Batch Numbers and Lab Testing
Every legal cannabis product carries a batch number or lot ID. This alphanumeric code tracks the product from cultivation through processing, testing, and sale. If a safety issue is discovered, the batch number is how regulators identify exactly which products are affected and need to be pulled from shelves.
For you as a consumer, the batch number also links to the lab test results. Many dispensaries and brands let you look up a batch number on their website or through a QR code on the packaging to see the full certificate of analysis. That document includes the exact cannabinoid percentages, terpene breakdown, and results for contaminant testing: pesticides, heavy metals, mold, and residual solvents. If a label seems vague or you want more detail than the packaging provides, the batch number is your key to the complete picture.

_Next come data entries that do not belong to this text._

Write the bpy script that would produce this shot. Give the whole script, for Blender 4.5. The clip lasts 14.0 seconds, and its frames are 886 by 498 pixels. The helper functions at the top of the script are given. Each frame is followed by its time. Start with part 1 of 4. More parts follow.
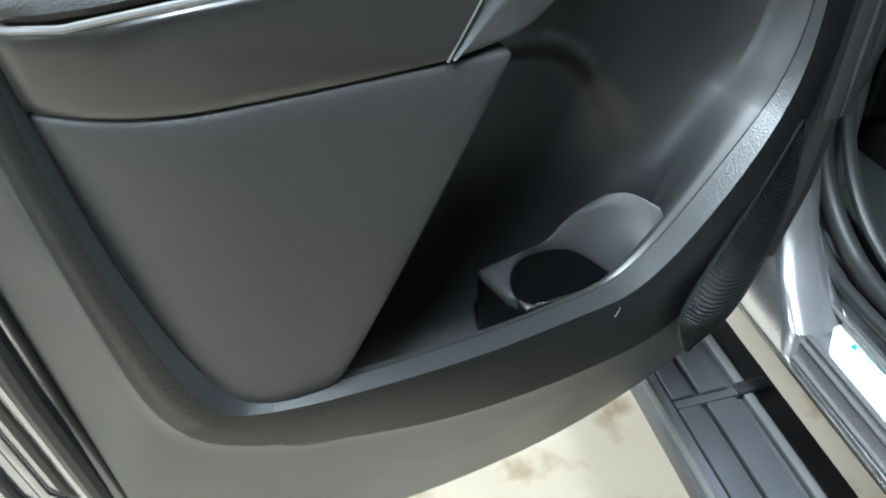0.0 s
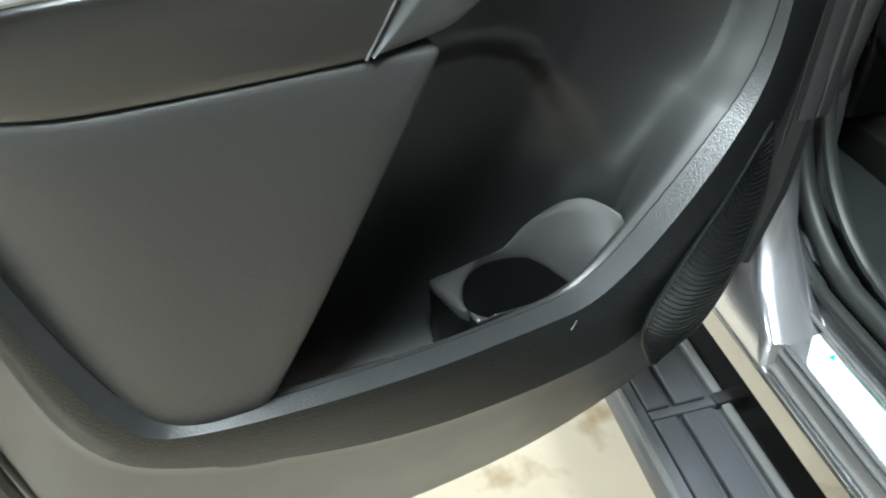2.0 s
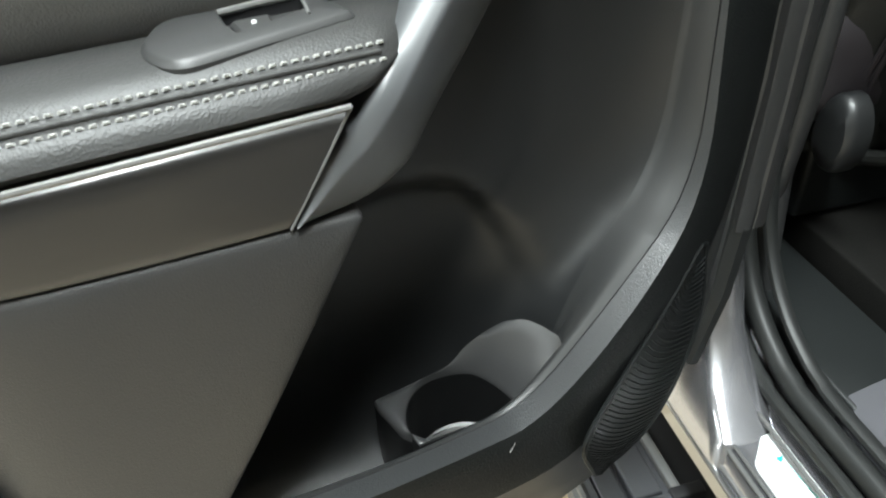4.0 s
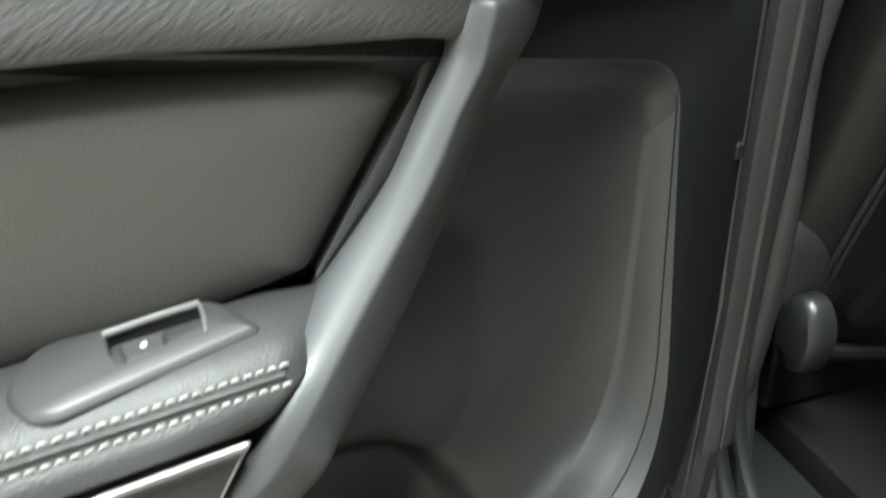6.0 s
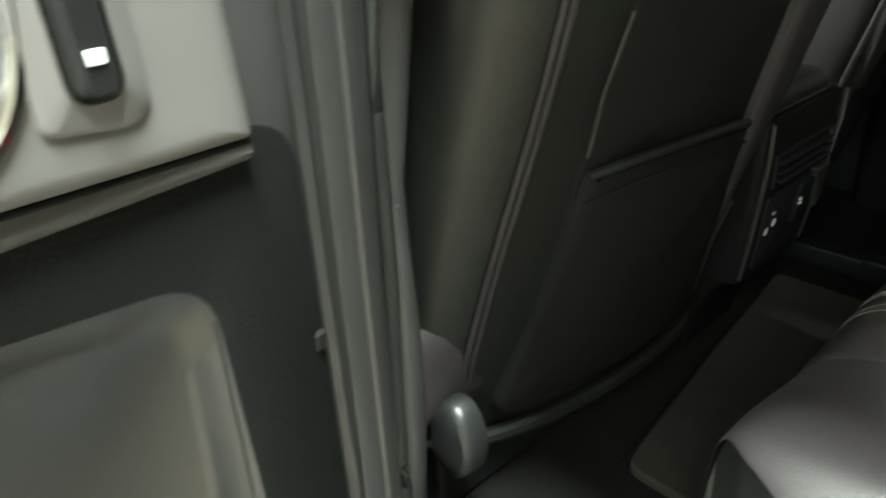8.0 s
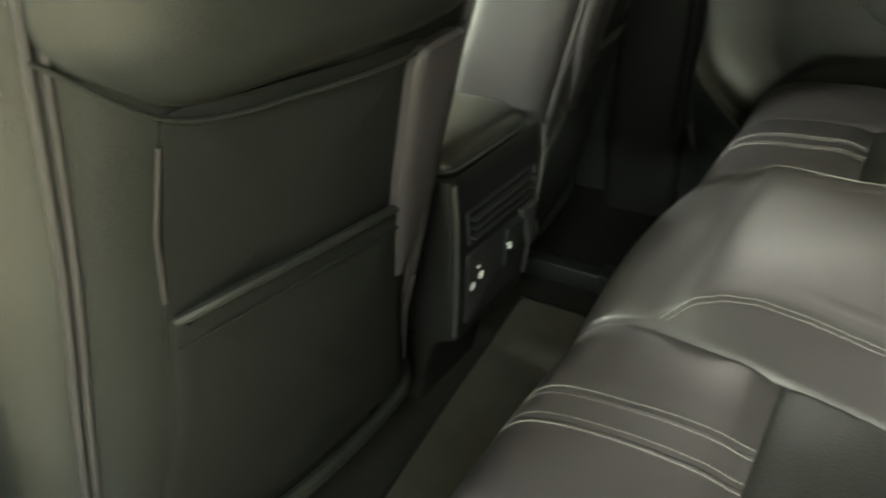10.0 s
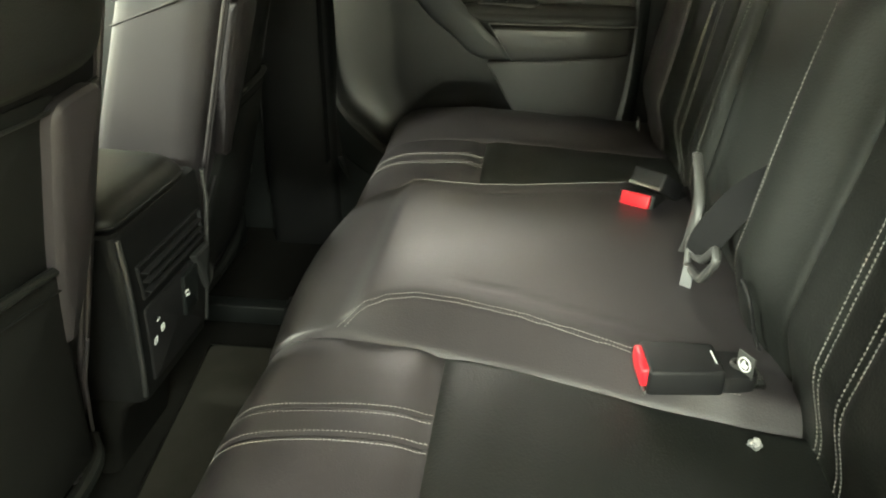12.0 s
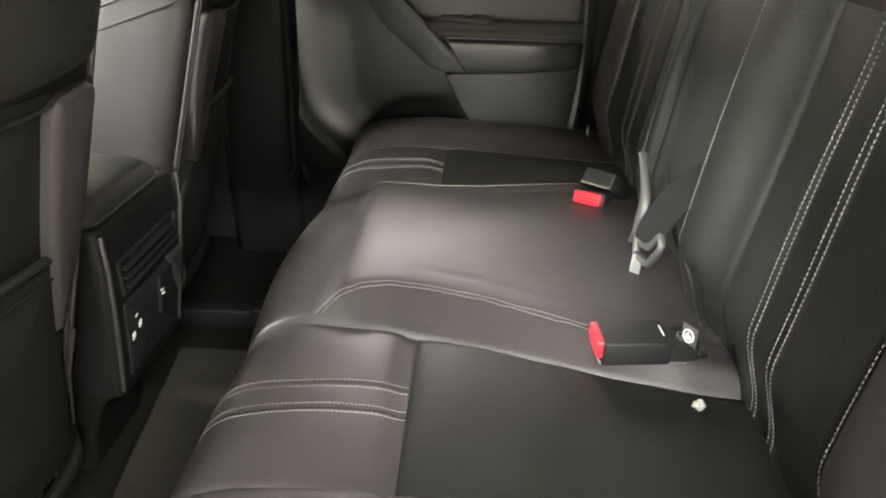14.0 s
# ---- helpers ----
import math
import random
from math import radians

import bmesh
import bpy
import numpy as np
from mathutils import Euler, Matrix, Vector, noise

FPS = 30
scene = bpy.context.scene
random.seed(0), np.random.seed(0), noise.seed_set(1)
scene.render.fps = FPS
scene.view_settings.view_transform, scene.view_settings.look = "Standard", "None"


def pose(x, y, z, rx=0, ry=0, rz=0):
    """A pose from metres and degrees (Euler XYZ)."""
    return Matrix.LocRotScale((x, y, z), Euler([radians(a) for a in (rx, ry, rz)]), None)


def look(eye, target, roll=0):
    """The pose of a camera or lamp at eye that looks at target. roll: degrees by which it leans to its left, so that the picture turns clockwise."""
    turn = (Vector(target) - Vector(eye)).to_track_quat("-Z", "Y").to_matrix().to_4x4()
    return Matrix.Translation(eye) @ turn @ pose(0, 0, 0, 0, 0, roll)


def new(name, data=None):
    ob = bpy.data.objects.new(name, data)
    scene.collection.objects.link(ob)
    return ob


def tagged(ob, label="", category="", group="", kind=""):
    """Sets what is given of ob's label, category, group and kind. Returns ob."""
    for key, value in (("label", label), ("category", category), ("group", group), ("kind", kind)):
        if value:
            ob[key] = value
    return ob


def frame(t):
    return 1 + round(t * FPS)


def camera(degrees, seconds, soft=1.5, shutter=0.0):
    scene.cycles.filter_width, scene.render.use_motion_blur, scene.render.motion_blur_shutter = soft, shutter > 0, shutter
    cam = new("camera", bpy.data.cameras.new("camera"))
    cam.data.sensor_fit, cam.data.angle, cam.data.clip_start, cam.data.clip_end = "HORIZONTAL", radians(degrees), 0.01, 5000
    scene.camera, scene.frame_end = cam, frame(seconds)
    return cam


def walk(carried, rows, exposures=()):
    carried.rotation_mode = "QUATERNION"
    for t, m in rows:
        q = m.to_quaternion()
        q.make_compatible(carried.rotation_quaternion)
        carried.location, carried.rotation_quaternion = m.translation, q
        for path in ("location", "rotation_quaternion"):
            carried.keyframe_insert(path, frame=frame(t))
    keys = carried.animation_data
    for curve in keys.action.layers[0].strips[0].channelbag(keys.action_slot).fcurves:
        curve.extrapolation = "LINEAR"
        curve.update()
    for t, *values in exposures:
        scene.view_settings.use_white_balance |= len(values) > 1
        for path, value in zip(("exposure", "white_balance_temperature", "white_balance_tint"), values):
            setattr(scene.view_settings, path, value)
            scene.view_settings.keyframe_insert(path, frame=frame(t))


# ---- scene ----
cam = camera(62.4, 14.0, soft=2.0, shutter=0.5)
PATH = [
    (0, (-1.3624, -0.3921, 1.2722), (-1.2060, 0.3455, 0.6154), -3.03),
    (0.5, (-1.3633, -0.3813, 1.2697), (-1.2080, 0.3620, 0.6190), -3.08),
    (1, (-1.3550, -0.3769, 1.2599), (-1.2000, 0.3671, 0.6100), -3.00),
    (1.5, (-1.3401, -0.3748, 1.2530), (-1.1863, 0.3667, 0.6000), -3.09),
    (2, (-1.3142, -0.3721, 1.2548), (-1.1593, 0.3642, 0.5962), -3.10),
    (2.2, (-1.3023, -0.3695, 1.2594), (-1.1488, 0.3654, 0.5988), -3.09),
    (4.3, (-1.2643, -0.3637, 1.3222), (-1.0800, 0.4193, 0.7282), -2.62),
    (4.5, (-1.2581, -0.3644, 1.3278), (-1.0757, 0.4236, 0.7398), -2.46),
    (5, (-1.2378, -0.3612, 1.3425), (-1.0498, 0.4446, 0.7810), -2.35),
    (5.5, (-1.2221, -0.3331, 1.3663), (-1.0183, 0.4965, 0.8464), -2.19),
    (6, (-1.2128, -0.2840, 1.3808), (-0.9784, 0.5624, 0.9026), -1.99),
    (6.5, (-1.1845, -0.2333, 1.3947), (-0.8922, 0.6096, 0.9429), -2.16),
    (7, (-1.1451, -0.2034, 1.3938), (-0.7340, 0.5959, 0.9553), -2.06),
    (7.5, (-1.1069, -0.1850, 1.4038), (-0.5602, 0.5324, 0.9720), -2.18),
    (7.7, (-1.0976, -0.1833, 1.4132), (-0.5185, 0.5034, 0.9738), -2.16),
    (9.8, (-0.8038, -0.2507, 1.4960), (-0.1230, 0.2867, 0.9984), -2.81),
    (10, (-0.8081, -0.2500, 1.4980), (-0.0880, 0.2369, 1.0037), -2.29),
    (10.5, (-0.8213, -0.2572, 1.5053), (-0.0219, 0.0968, 1.0199), -1.35),
    (11, (-0.8360, -0.2666, 1.5119), (0.0125, -0.0253, 1.0408), -0.94),
    (11.5, (-0.8488, -0.2756, 1.5105), (0.0273, -0.1253, 1.0525), -0.26),
    (12, (-0.8607, -0.2841, 1.5091), (0.0270, -0.1835, 1.0600), 0.13),
    (12.5, (-0.8749, -0.2834, 1.5076), (0.0188, -0.2134, 1.0644), 0.49),
    (13, (-0.8957, -0.2828, 1.5108), (0.0043, -0.2328, 1.0778), 0.75),
    (13.5, (-0.9134, -0.2731, 1.5094), (-0.0114, -0.2323, 1.0796), 0.99),
    (14, (-0.9327, -0.2713, 1.5059), (-0.0281, -0.2339, 1.0814), 1.11),
]
EXPOSURES = [(0, 0.0, 5500, 4), (1.0, 0.05, 5700, 2), (2.2, 0.05, 5900, 3), (5.0, -0.2, 6300, 6), (6.0, 0.28, 6300, 3), (6.5, 0.95, 6300, 3), (7.0, 0.85, 6400, -1), (7.7, 0.75, 6500, -4), (10.0, 2.1, 7100, -9), (13.0, 2.35, 7300, -3), (14.0, 2.52, 6900, 8)]
walk(cam, [(t, look(eye, target, roll)) for t, eye, target, roll in PATH], EXPOSURES)

# ---- light ----
world = bpy.data.worlds.new("world")
scene.world = world
world.use_nodes = True
world.node_tree.nodes["Background"].inputs[0].default_value = (0.9, 0.95, 1.0, 1)
world.node_tree.nodes["Background"].inputs[1].default_value = 0.012


def ceiling_lamp(x, y, z, sx, sy, watts, col=(0.97, 1.0, 0.98)):
    d = bpy.data.lights.new("unseen_lamp", "AREA")
    d.shape, d.size, d.size_y, d.energy, d.color = "RECTANGLE", sx, sy, watts, col
    ob = new("unseen_lamp", d)
    ob.location = (x, y, z)
    return ob


# unseen tubes at ceiling height, each placed and powered to light door or cabin
LAMPS = [(-1.25, -0.45, 0.35, 1.5, 250), (-4.2, -1.5, 0.35, 1.5, 110), (-7.0, -3.8, 0.35, 1.5, 110), (-4.6, 0.5, 0.35, 1.5, 170), (-5.0, 4.5, 0.35, 1.5, 800), (1.2, 6.8, 0.35, 1.5, 520), (5.2, 0.6, 1.4, 2.6, 70)]
# the last, wide and pinkish, is added for the sheen on the bench
for lx, ly, lsx, lsy, lw in LAMPS:
    ceiling_lamp(lx, ly, 3.55, lsx, lsy, lw, (1.0, 0.93, 0.97) if lx > 4 else (0.97, 1.0, 0.98))


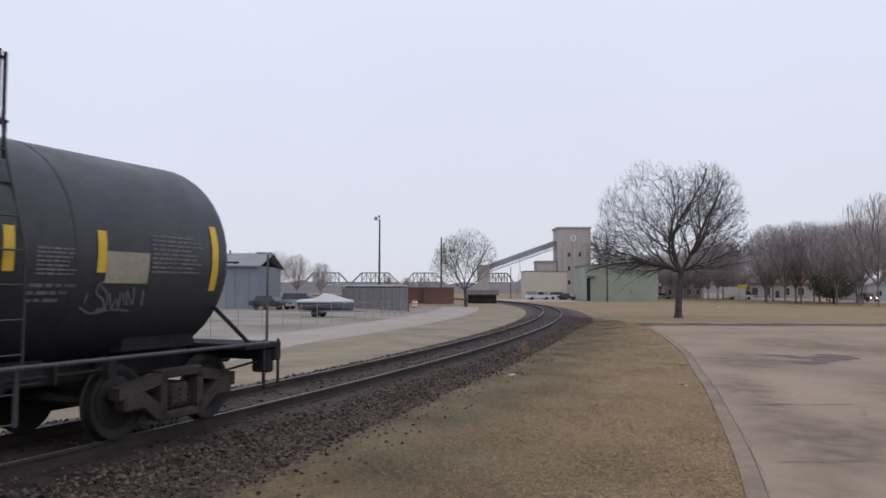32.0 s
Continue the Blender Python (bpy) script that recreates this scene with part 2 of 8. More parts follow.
def part(name, shape, mat, parent, label="", smooth=0.0, at=None, key=None):
    """One mesh object under a thing or a part. key: alike pieces share their mesh."""
    if key is not None:
        k = (name, key, mat.name)
        if k not in STORE:
            STORE[k] = (shape() if callable(shape) else shape).mesh(name, mat, smooth)
        me = STORE[k]
    else:
        me = (shape() if callable(shape) else shape).mesh(name, mat, smooth)
    ob = new(name, me)
    ob.parent = parent
    if at is not None:
        ob.matrix_basis = at
    if label:
        ob["label"] = label
    return ob


def thing(name, label, category, m=None, group="", kind=""):
    ob = new(name)
    ob.empty_display_size = 0.2
    if m is not None:
        ob.matrix_basis = m
    return tagged(ob, label, category, group, kind)


def piece(name, shape, mat, label, category="", kind="", smooth=0.0, m=None, group=""):
    ob = new(name, shape.mesh(name, mat, smooth))
    if m is not None:
        ob.matrix_basis = m
    return tagged(ob, label, category, group, kind)


# ---- the line of the track: rail top is z = 0 ----
STEP = 0.25
LINE_S = np.arange(-420.0, 420.0, STEP)
BEND = np.interp(LINE_S, [-120, -30, 0, 20, 40, 60, 420], [0, -0.00601, -0.00601, -0.00396, -0.00337, -0.0034, -0.0034])
HEAD = np.cumsum(BEND) * STEP
ZERO = int(np.searchsorted(LINE_S, 0.0))
HEAD = HEAD - HEAD[ZERO] + 0.37354
LINE_X = np.cumsum(np.sin(HEAD)) * STEP
LINE_Y = np.cumsum(np.cos(HEAD)) * STEP
LINE_X += -4.91519 - LINE_X[ZERO]
LINE_Y += 10.0 - LINE_Y[ZERO]


def on_line(s, side=0.0):
    """Place and heading on the track; side is metres to the right of its middle."""
    x, y, h = (float(np.interp(s, LINE_S, a)) for a in (LINE_X, LINE_Y, HEAD))
    return x + side * math.cos(h), y - side * math.sin(h), h


def ribbon(s0, s1, step, section):
    """A strip along the track; section is a list of (side, z)."""
    sh = Shape()
    rings = []
    s = s0
    while s <= s1 + 1e-6:
        rings.append([(*on_line(s, w)[:2], z) for w, z in section])
        s += step
    return sh.loft(rings, False, False)


# the train slows a little towards the end
RUN_T = np.arange(0.0, 34.0, 0.01)
RUN_V = np.interp(RUN_T, [0, 3, 6, 12, 19, 22, 25, 28, 32], [9.3, 9.5, 9.65, 9.62, 9.58, 9.4, 9.15, 9.0, 8.9])
RUN_D = np.concatenate([[0.0], np.cumsum((RUN_V[1:] + RUN_V[:-1]) * 0.005)])


def run(t):
    return float(np.interp(t, RUN_T, RUN_D))


def line_at(c, t):
    return c - run(t)


# ---- ground ----
GZ = -0.30


def ground_sheet():
    sh = Shape()
    r = 2600.0
    n = 40
    rings = []
    for k, q in enumerate((0.0, 30.0, 80.0, 200.0, 600.0, r)):
        if k == 0:
            continue
        rings.append([(q * math.cos(2 * math.pi * i / n), 40 + q * math.sin(2 * math.pi * i / n), GZ) for i in range(n)])
    sh.loft(rings, True, False)
    sh.add(rings[0], [tuple(range(n))])
    return piece("ground", sh, M["grass"], "flat tan dormant winter lawn reaching the horizon", kind="structure")


def road_strip():
    piece("verge_far", ribbon(-60, 100, 1.0, [(-7.5, GZ + 0.006), (-4.5, GZ + 0.008), (-2.3, GZ + 0.006)]), M["far_verge"], "dead grass between the track and the road, haze greyed into its colour", kind="structure")
    rings, s = [], -80.0
    while s <= 95:
        near = float(np.interp(s, [8, 20], [-5.2, -7.6]))
        rings.append([(*on_line(s, w)[:2], z) for w, z in ((-11.9, GZ + 0.012), (-11.6, GZ + 0.03), (near, GZ + 0.03), (near + 0.2, GZ + 0.012))])
        s += 1.5
    piece("road", Shape().loft(rings, False), M["asphalt"], "pale grey worn asphalt road beside the railway", kind="structure")


def far_roads():
    yard2 = ribbon(-60, 92, 2.0, [(-60.0, GZ + 0.008), (-30.0, GZ + 0.01), (-11.7, GZ + 0.011)])
    piece("gravel_yard", yard2, M["gravel"], "grey gravel yard with thin grass beyond the road", kind="structure")
    sh = Shape()
    sh.add([(79, -500, GZ + 0.02), (91, -500, GZ + 0.02), (91, 900, GZ + 0.02), (79, 900, GZ + 0.02)], [(0, 1, 2, 3)])
    piece("road_far", sh, M["asphalt"], "grey town street beyond the row of trees", kind="structure")
    yard = Shape().add([(10, 150, GZ + 0.02), (26, 147, GZ + 0.02), (29, 195, GZ + 0.02), (8, 195, GZ + 0.02)], [(0, 1, 2, 3)])
    piece("yard_pavement", yard, M["asphalt"], "pale gravel yard before the cream building", kind="structure")


LAWN_EDGE = ((-20.0, -4.2), (2.0, 1.5), (8.2, 3.1), (10.2, 3.73), (12.4, 4.35), (17.4, 5.72), (21.0, 6.6), (27.8, 8.35), (38.3, 10.5), (45.5, 11.75), (48.6, 12.6))


def lawn_edge(y):
    return float(np.interp(y, [p[0] for p in LAWN_EDGE], [p[1] for p in LAWN_EDGE]))


def ragged_line(rnd, a, b, z, wide, wander, breaks=0.0):
    """Short dark strips of uneven width along a joint from a to b."""
    sh = Shape()
    ln = math.hypot(b[0] - a[0], b[1] - a[1])
    n = max(3, int(ln / 0.16))
    nx, ny = -(b[1] - a[1]) / ln, (b[0] - a[0]) / ln
    off, rows_ = 0.0, []
    for k in range(n + 1):
        u = k / n
        off = off * 0.8 + rnd.gauss(0, wander)
        w = wide * rnd.uniform(0.25, 1.0) * (0.3 if k in (0, n) else 1)
        cx, cy = a[0] + (b[0] - a[0]) * u + nx * off, a[1] + (b[1] - a[1]) * u + ny * off
        rows_.append([(cx - nx * w, cy - ny * w, z), (cx + nx * w, cy + ny * w, z)])
        if rnd.random() < breaks and len(rows_) > 1:
            sh.loft(rows_, False)
            rows_ = []
    if len(rows_) > 1:
        sh.loft(rows_, False)
    return sh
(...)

Strain Name and Product Type
The strain name (Blue Dream, OG Kush, Gelato) and the indica/sativa/hybrid classification are the most visible elements on most labels, but they’re also the least standardized. Two products labeled “Blue Dream” from different growers can have meaningfully different cannabinoid and terpene profiles. The strain name gives you a general neighborhood, not a precise address.
The product type designation (flower, pre-roll, live resin, distillate, rosin, full-spectrum, broad-spectrum) tells you more about what you’re actually getting. “Full-spectrum” means the product retains a range of cannabinoids and terpenes from the original plant. “Distillate” means it’s been refined down to mostly pure THC or CBD, with other compounds stripped away. “Live resin” or “live rosin” indicates the plant was frozen fresh before extraction, preserving more of the original terpene profile. These distinctions affect flavor, onset, and the overall character of the experience more than the strain name does.